DATA SECTION >>
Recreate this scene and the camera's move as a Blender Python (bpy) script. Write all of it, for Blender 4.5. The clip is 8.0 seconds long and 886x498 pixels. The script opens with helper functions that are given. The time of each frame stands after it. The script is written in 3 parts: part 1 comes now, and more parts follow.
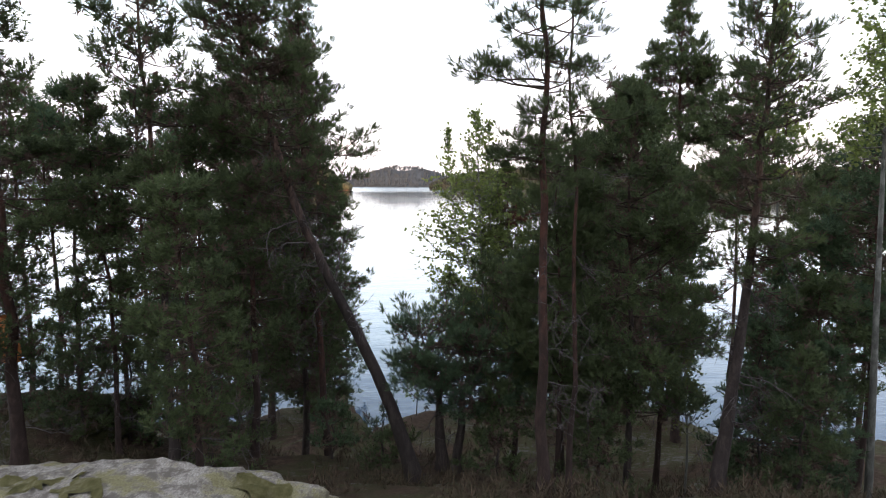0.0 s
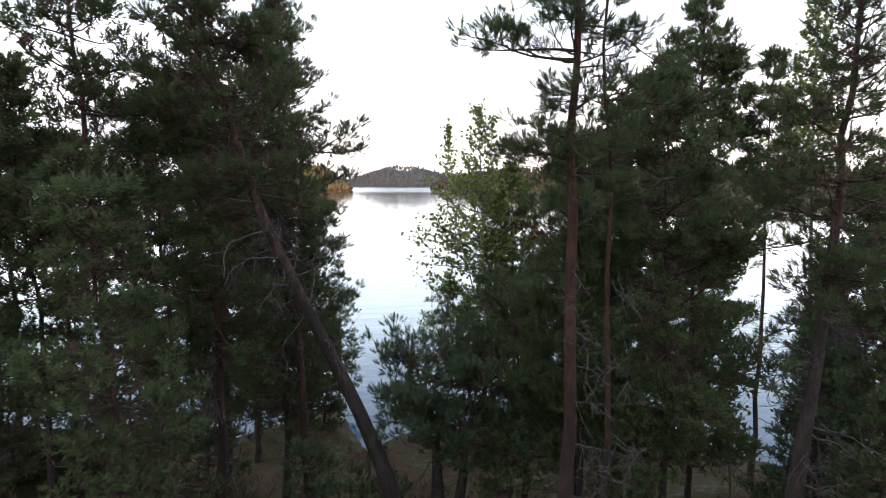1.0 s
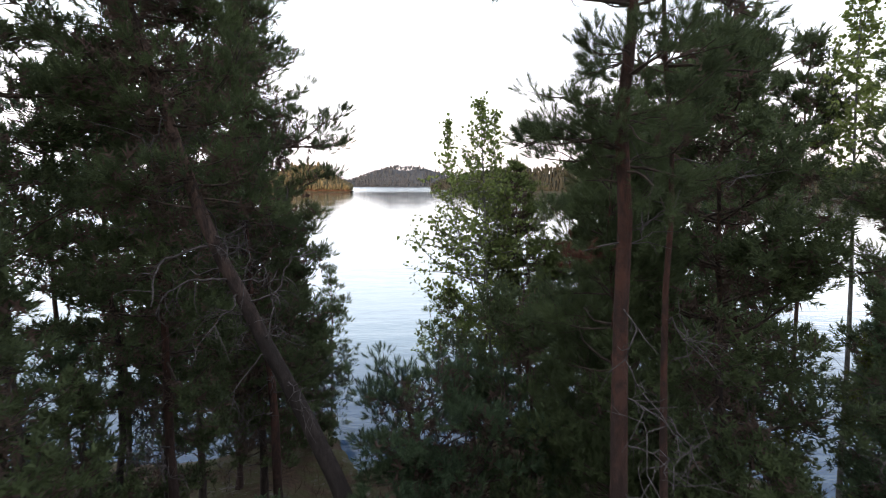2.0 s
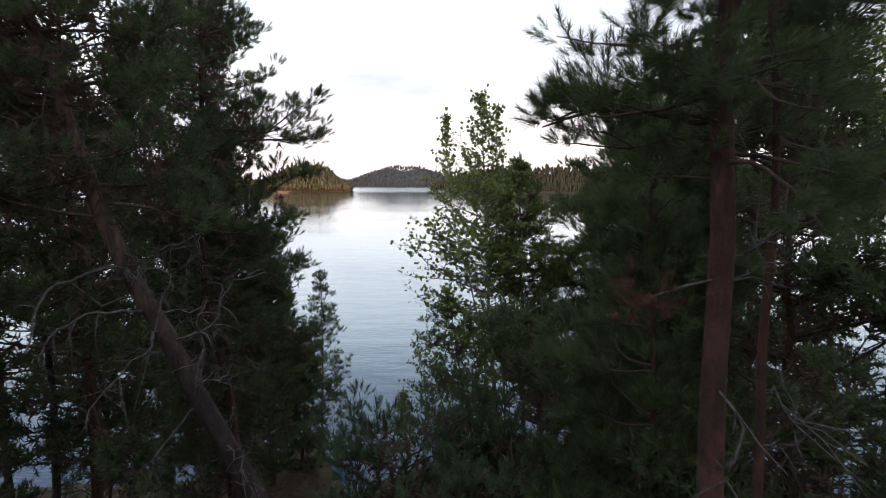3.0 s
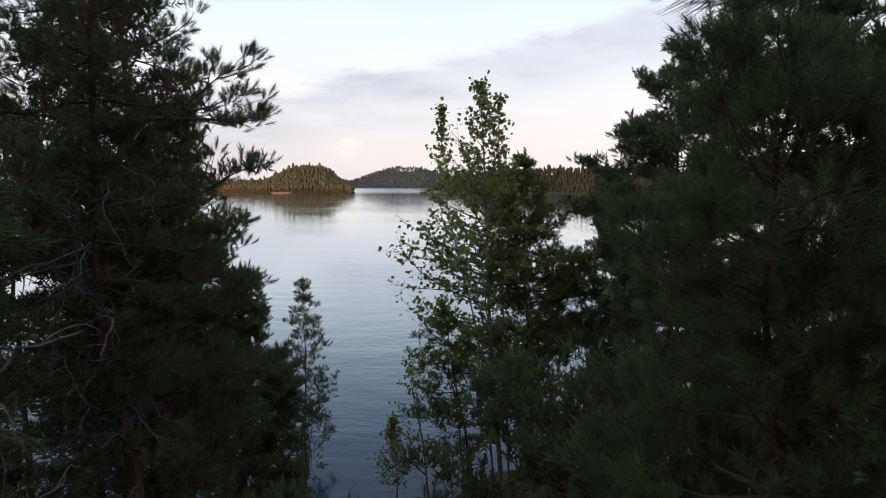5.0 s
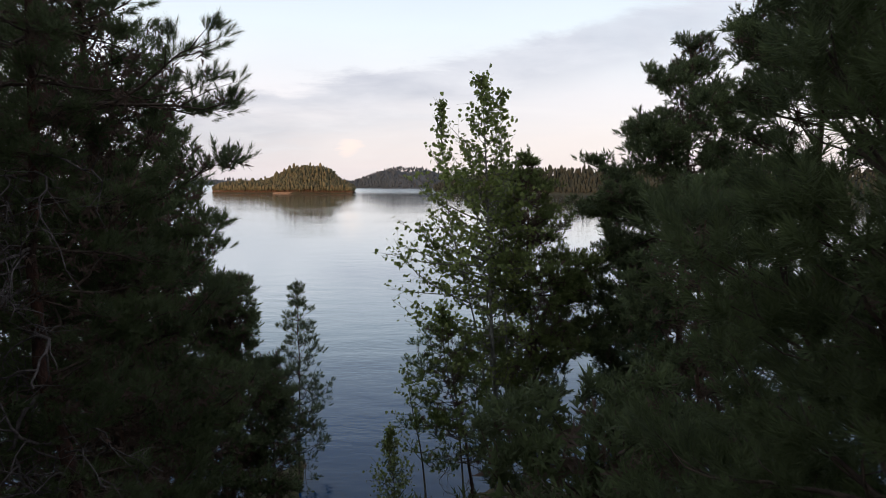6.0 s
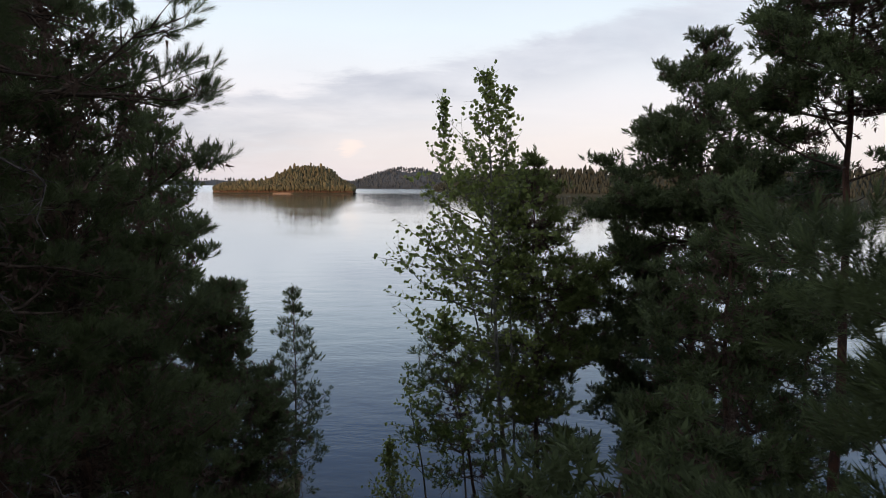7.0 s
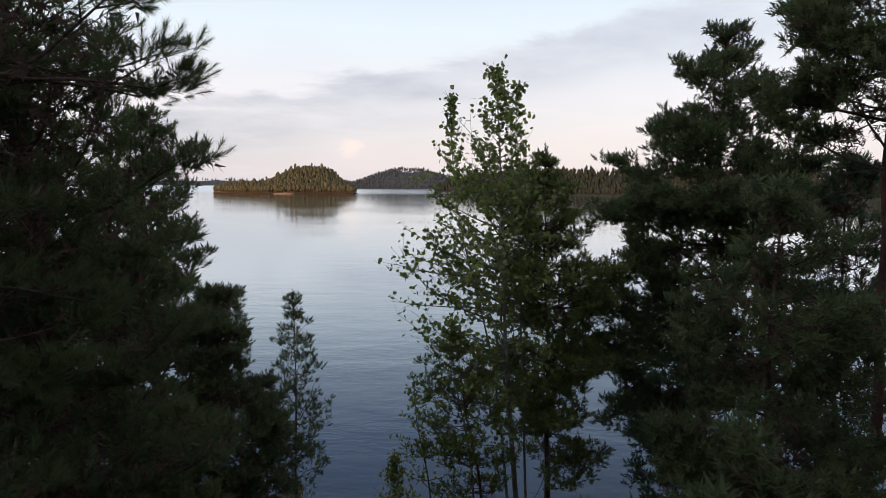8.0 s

TASK PROMPT >>
Copy all the data exactly as written, but skip any picture.

TASK ANSWER >>
Recreate this scene and the camera's move as a Blender Python (bpy) script. Write all of it, for Blender 4.5. The clip is 8.0 seconds long and 886x498 pixels. The script opens with helper functions that are given. The time of each frame stands after it. The script is written in 3 parts: part 1 comes now, and more parts follow.
0.0 s
1.0 s
2.0 s
3.0 s
5.0 s
6.0 s
7.0 s
8.0 s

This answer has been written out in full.